It’s about grief. How losing a child would affect different members of the family, especially the mother. And this is not an ordinary child, this is Hamnet, by which Shakespeare’s play Hamlet was inspired. Hamnet was Shakespeare’s son.
There is not much in this book about the life of the great poet, playwright and actor as Shakespeare is already familiar to most people. He’s referred to as the son, the husband, the father in relation to his family. A big portion of the book is about his wife. Isn’t it fascinating, to think that Shakespeare had a wife? How come for all the years I heard and learnt about him, I never knew anything about his wife or that he even had a wife? Let alone children. Shakespeare had three children. What would it be like having a celebrity like Shakespeare as a father?
It’s certainly a fascinating topic. But this is not a historical drama that is full of twists and turns. It’s a quiet story about two young people in love, difficult family relationships, grief from losing a child and how that affects the relationship between the parents etc.

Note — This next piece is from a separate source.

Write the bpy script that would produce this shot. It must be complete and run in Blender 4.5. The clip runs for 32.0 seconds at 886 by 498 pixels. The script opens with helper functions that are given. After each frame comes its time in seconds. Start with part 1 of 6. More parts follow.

It’s beautifully written as everybody says. Each scene is played out almost as if I’m looking through a camera lens, as if this novel is readily-written to be turned into a TV series, frame by frame. But as a novel, I found it has too much style and not enough substance. For a subject as complicated and age old as death and grief, the story stays on the surface and feels quite dull. There are some gems, but not enough to lift it overall.
I don’t recommend it. But if you’re interested reading it, I would go for the paperback. The hardback has such big font sizes and spacious page layout, it’s unnecessarily thick and therefore more expensive than needed.